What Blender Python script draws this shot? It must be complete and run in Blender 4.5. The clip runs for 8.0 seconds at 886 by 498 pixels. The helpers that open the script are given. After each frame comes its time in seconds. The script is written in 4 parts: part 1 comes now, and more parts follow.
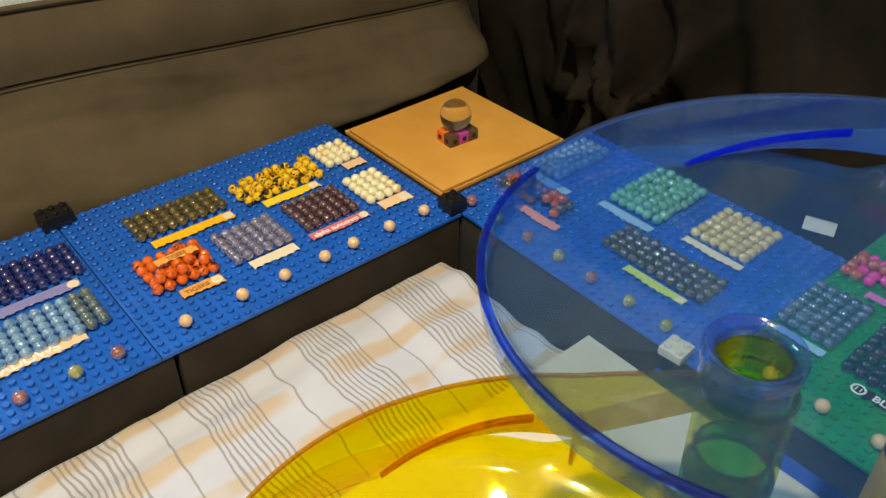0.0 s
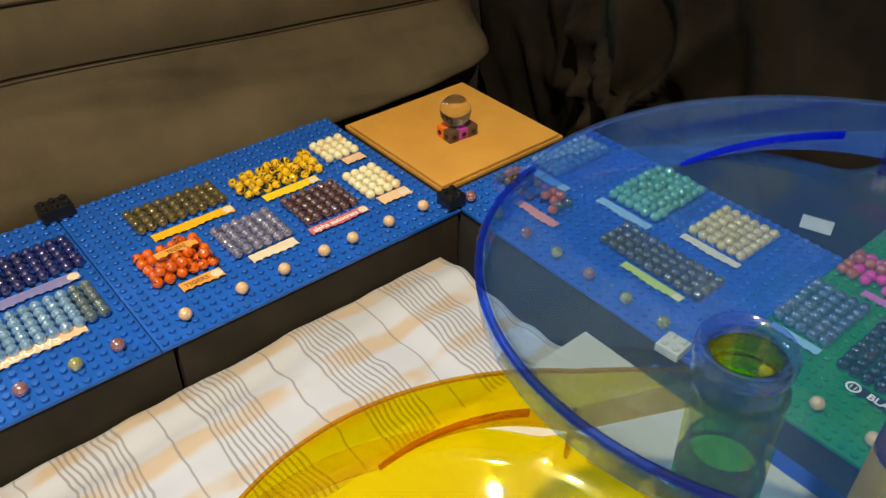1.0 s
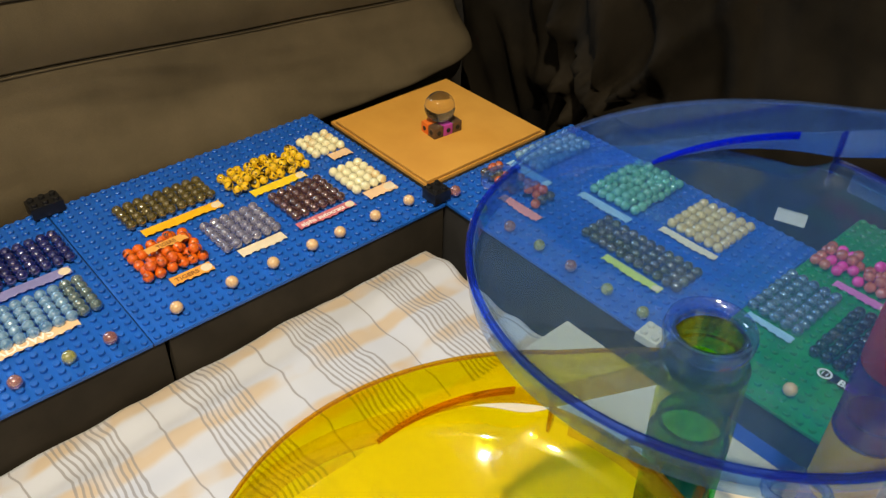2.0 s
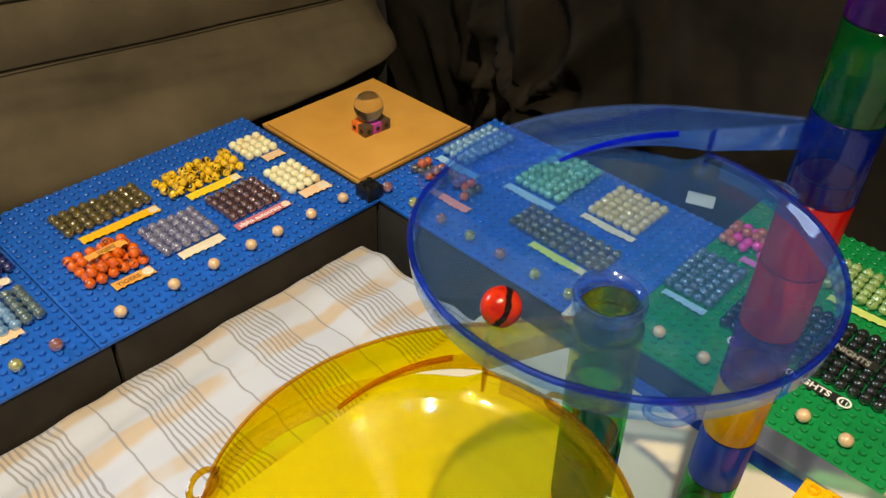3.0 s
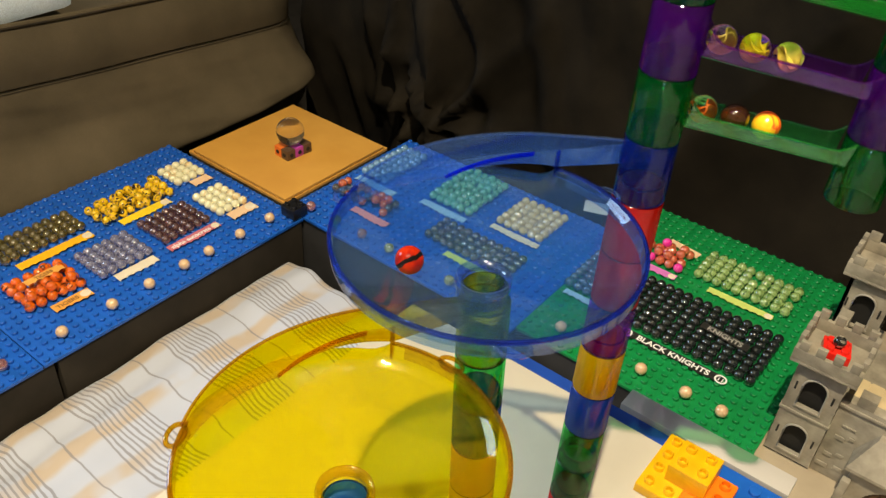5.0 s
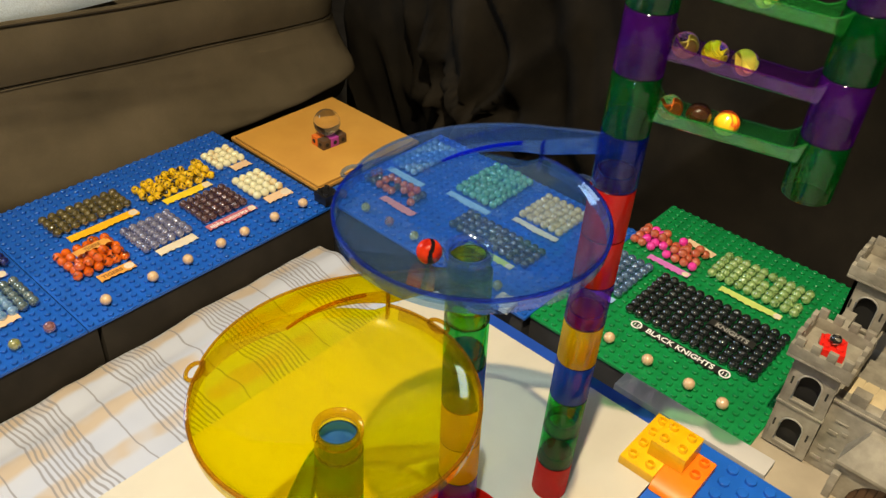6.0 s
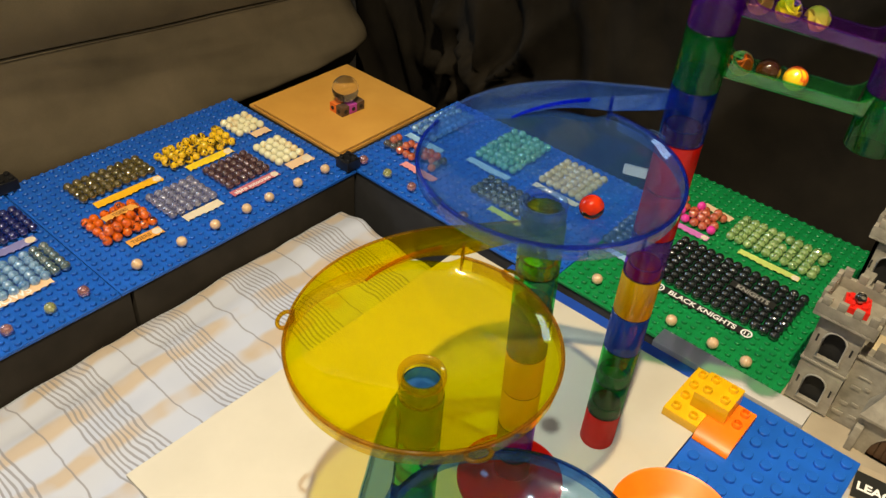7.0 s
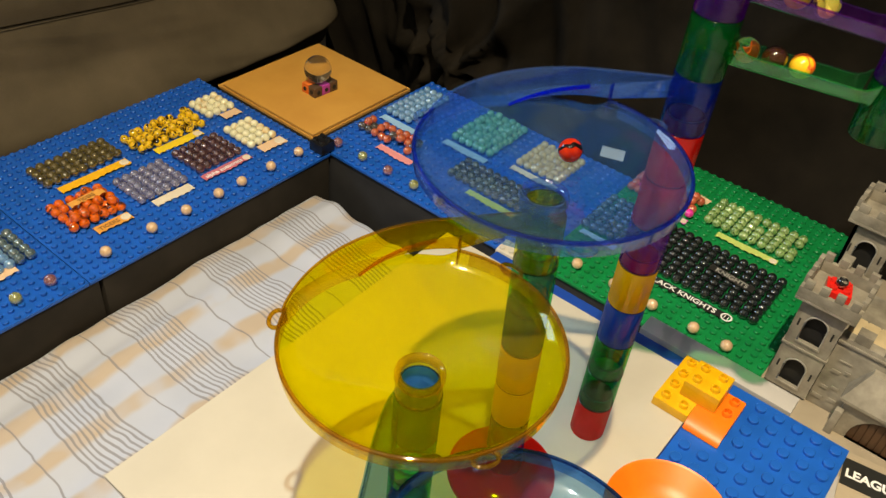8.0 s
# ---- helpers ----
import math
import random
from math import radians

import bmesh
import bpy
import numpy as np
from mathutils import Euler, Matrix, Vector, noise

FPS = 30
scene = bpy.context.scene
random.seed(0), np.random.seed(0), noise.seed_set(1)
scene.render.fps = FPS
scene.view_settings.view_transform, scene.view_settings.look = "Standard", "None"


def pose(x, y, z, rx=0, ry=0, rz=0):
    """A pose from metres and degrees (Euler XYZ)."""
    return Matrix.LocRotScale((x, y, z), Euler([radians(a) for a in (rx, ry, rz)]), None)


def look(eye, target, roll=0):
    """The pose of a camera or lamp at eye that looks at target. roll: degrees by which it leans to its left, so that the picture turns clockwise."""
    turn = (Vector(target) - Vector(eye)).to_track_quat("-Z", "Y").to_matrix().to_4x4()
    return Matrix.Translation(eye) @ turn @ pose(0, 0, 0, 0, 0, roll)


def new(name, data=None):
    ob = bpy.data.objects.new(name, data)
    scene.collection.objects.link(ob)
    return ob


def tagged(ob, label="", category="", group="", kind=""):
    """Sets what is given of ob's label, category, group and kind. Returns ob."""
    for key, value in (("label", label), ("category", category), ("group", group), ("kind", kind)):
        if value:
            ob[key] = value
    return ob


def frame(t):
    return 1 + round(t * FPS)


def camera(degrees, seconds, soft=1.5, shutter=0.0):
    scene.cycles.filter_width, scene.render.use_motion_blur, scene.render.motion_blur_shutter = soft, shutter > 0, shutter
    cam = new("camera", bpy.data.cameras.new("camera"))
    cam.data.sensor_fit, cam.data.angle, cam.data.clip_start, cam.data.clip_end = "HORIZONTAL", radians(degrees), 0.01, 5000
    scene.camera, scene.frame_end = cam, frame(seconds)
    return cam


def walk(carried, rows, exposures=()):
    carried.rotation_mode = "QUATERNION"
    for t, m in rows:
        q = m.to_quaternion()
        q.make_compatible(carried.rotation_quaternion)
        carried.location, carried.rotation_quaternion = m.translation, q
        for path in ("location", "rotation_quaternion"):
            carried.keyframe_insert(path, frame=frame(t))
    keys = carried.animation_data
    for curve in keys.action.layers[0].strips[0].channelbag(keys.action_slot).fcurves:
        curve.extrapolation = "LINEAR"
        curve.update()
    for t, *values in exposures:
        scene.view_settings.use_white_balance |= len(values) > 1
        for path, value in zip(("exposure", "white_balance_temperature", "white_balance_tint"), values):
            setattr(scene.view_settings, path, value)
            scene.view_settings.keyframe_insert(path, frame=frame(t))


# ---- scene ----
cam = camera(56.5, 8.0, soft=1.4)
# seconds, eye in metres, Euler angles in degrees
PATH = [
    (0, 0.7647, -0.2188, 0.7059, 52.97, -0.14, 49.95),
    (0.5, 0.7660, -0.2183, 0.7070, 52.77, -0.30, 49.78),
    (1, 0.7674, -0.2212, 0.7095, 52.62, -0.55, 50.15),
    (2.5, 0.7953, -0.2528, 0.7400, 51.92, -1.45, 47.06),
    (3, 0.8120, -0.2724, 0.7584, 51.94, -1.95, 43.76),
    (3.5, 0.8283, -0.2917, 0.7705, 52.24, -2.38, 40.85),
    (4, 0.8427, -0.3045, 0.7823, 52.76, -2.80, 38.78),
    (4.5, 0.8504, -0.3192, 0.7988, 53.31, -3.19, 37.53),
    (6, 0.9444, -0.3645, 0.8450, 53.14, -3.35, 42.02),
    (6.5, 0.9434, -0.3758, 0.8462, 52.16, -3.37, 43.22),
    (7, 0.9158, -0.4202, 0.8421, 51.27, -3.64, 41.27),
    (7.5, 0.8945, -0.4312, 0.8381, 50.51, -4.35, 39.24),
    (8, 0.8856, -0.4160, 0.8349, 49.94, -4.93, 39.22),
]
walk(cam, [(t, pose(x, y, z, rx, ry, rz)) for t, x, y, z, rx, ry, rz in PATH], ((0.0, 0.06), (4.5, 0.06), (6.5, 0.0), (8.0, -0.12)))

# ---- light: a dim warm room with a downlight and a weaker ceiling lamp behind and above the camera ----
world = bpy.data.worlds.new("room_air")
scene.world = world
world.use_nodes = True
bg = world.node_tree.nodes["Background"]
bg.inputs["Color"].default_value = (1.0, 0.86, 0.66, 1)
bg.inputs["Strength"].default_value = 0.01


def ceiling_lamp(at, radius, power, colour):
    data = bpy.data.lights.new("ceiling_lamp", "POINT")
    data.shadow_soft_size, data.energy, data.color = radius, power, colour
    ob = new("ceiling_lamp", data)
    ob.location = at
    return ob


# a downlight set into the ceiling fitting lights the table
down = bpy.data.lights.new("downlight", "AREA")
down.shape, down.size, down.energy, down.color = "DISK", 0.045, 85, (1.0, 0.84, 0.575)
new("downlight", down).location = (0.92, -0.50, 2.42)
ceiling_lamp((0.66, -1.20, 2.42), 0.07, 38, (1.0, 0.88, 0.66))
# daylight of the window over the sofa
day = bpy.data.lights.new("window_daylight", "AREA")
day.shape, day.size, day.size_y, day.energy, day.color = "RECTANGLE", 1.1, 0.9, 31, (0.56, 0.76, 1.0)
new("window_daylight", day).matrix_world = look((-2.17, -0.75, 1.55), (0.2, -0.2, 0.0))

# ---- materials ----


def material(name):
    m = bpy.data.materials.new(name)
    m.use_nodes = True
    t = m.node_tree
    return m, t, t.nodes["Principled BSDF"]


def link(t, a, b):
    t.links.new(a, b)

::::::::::

▶ **Short task**
Using the data above, repeat exactly the lines that begin at the line with "return Matrix.LocRotScale((x, y, z), Euler([radians(a)" and end at the line with "ob = bpy.data.objects.new(name, data)", both ends included.

▶ **Solution to this exercise**
    return Matrix.LocRotScale((x, y, z), Euler([radians(a) for a in (rx, ry, rz)]), None)


def look(eye, target, roll=0):
    """The pose of a camera or lamp at eye that looks at target. roll: degrees by which it leans to its left, so that the picture turns clockwise."""
    turn = (Vector(target) - Vector(eye)).to_track_quat("-Z", "Y").to_matrix().to_4x4()
    return Matrix.Translation(eye) @ turn @ pose(0, 0, 0, 0, 0, roll)


def new(name, data=None):
    ob = bpy.data.objects.new(name, data)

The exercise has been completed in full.